Jeder Asylbewerber hat das Recht auf eine neutrale Anhörung, ohne Vorurteile, ohne Homophobie. In einigen Fällen geht das aber offenbar schief. Kritiker berichten von mangelndem Fingerspitzengefühl oder gar offenem Schwulenhass. Unter anderem - aber nicht nur - vonseiten der Übersetzer.

Von Manfred Götzke | 18.10.2018
    Ein Asylbewerber mit Übersetzer bei einem Entscheider des BAMF
    Ein Asylbewerber mit Übersetzer beim BAMF (picture alliance / dpa / Fredrik von Erichsen)

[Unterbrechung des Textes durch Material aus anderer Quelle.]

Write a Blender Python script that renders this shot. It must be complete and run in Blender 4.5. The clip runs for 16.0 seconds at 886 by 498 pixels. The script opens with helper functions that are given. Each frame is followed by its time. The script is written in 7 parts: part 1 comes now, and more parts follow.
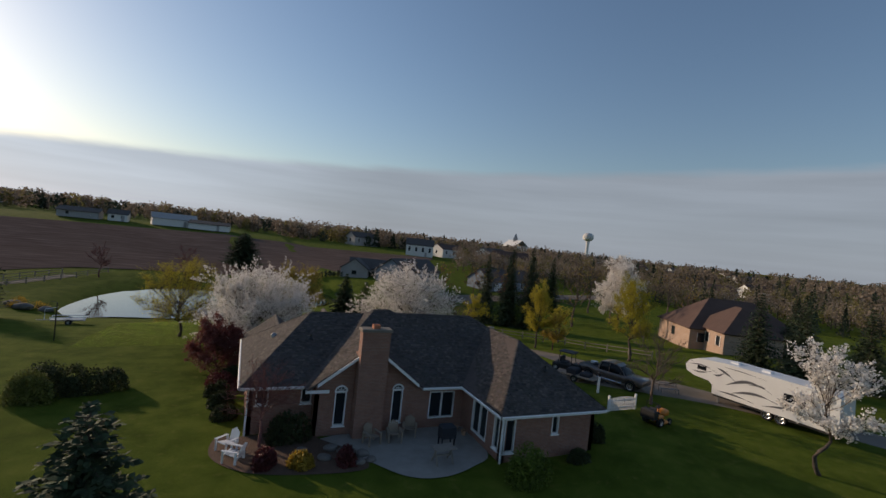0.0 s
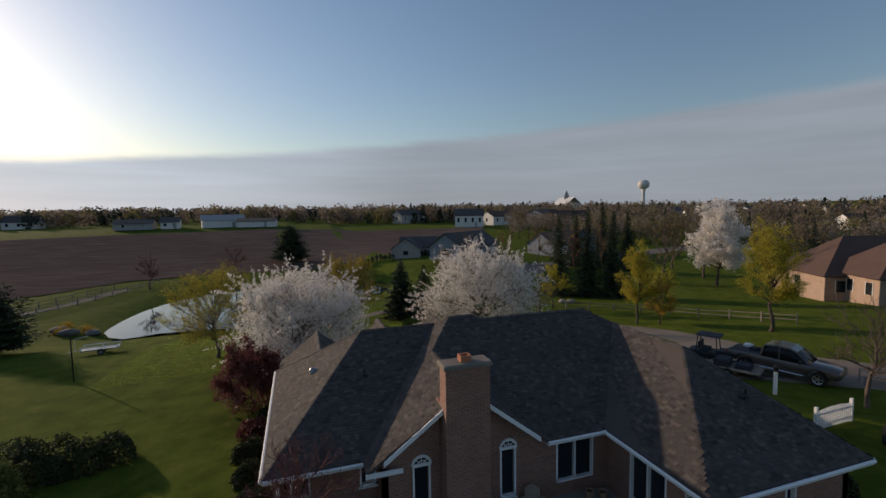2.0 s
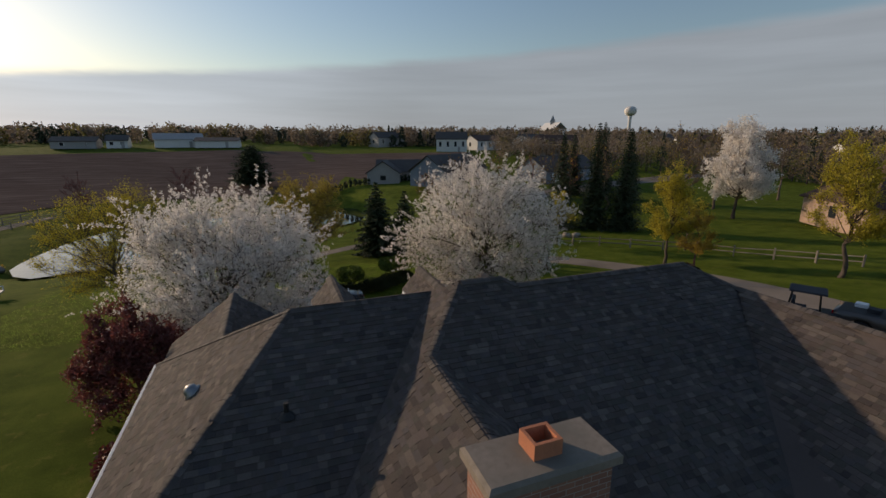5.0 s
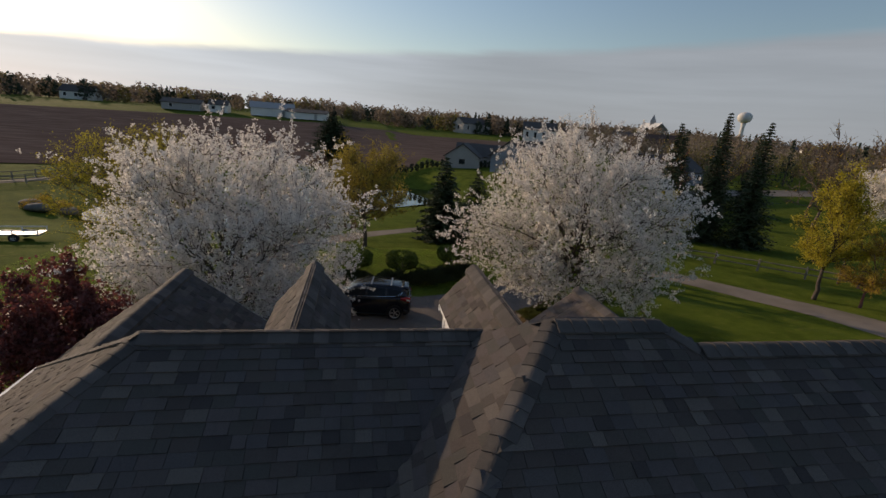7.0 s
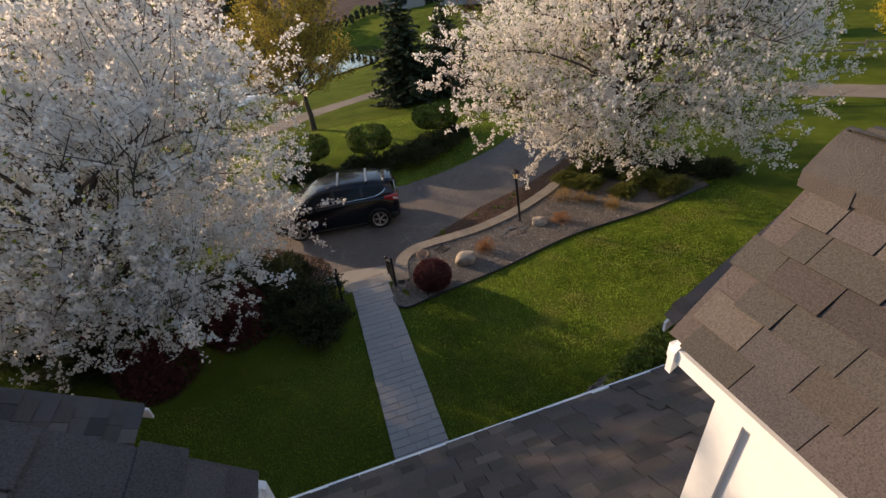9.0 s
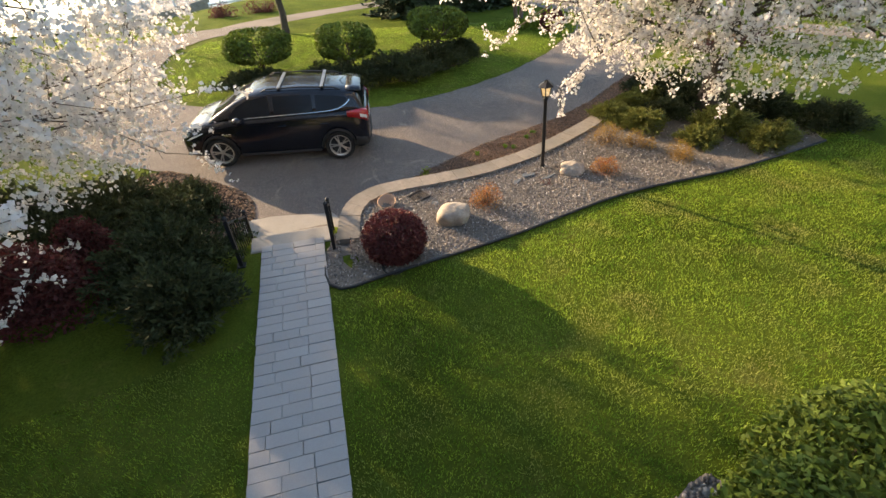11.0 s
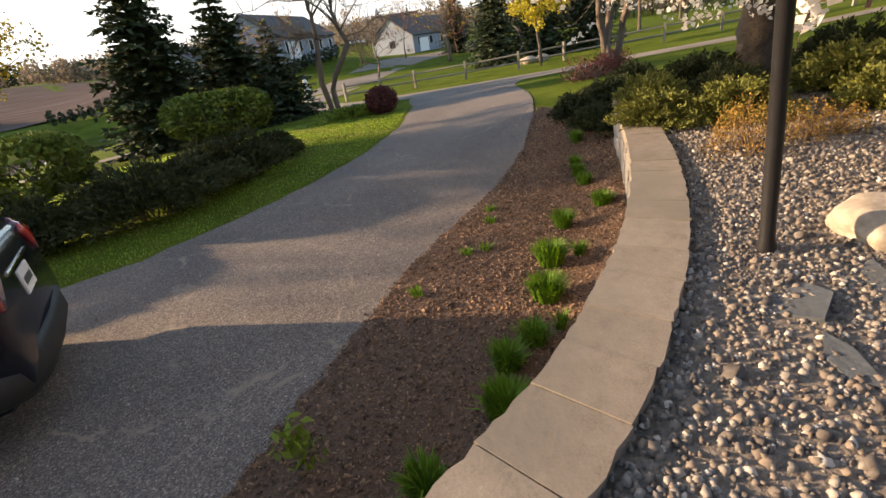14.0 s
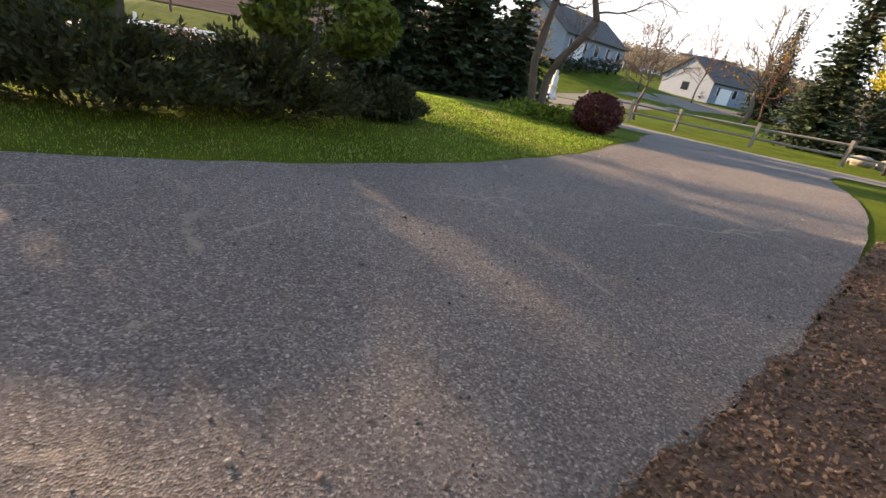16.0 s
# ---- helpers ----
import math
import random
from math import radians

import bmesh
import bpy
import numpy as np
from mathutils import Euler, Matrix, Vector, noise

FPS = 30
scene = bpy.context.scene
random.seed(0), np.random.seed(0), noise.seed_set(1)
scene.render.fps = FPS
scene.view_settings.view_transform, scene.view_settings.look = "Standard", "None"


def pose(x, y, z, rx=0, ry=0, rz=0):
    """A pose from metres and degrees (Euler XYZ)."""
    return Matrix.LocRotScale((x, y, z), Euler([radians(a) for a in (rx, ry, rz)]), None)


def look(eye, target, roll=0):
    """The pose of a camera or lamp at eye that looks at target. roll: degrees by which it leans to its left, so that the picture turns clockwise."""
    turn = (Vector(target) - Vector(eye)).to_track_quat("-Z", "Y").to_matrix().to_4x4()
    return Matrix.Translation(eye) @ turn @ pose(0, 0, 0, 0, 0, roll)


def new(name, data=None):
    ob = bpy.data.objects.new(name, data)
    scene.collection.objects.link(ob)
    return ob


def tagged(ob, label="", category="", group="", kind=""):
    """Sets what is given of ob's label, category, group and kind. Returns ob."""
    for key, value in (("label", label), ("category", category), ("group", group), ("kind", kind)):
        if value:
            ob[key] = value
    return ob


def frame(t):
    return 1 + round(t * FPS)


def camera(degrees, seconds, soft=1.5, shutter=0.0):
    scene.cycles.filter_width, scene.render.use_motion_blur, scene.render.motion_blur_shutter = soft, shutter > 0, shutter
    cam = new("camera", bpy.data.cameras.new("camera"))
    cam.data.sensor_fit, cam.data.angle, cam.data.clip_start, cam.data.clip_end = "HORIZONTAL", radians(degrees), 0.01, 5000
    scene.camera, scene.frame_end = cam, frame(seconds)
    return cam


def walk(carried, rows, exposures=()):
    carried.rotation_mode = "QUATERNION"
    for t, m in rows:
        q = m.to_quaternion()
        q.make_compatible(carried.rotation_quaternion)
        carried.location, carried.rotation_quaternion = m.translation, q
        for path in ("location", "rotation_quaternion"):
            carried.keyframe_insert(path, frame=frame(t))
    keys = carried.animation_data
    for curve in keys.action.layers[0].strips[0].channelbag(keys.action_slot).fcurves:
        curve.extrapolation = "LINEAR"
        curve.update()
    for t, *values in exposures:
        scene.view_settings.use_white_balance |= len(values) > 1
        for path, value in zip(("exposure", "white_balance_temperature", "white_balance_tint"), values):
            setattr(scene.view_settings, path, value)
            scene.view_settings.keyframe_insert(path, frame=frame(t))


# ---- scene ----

    "I was one of the lucky people." - Ich gehöre zu den Glücklichen, sagt der Ägypter Ali immer wieder, als er von seiner Asyl-Anhörung beim Bundesamt für Migration und Flüchtlinge erzählt. Denn im Gegensatz zu anderen homosexuellen Asylbewerbern kannte Ali seine Rechte sehr genau, als er sein Interview beim BAMF hatte:
    "Ich habe mich vorher vom Lesben- und Schwulenverband beraten lassen – und ein Kollege vom Verband war auch bei der Anhörung dabei."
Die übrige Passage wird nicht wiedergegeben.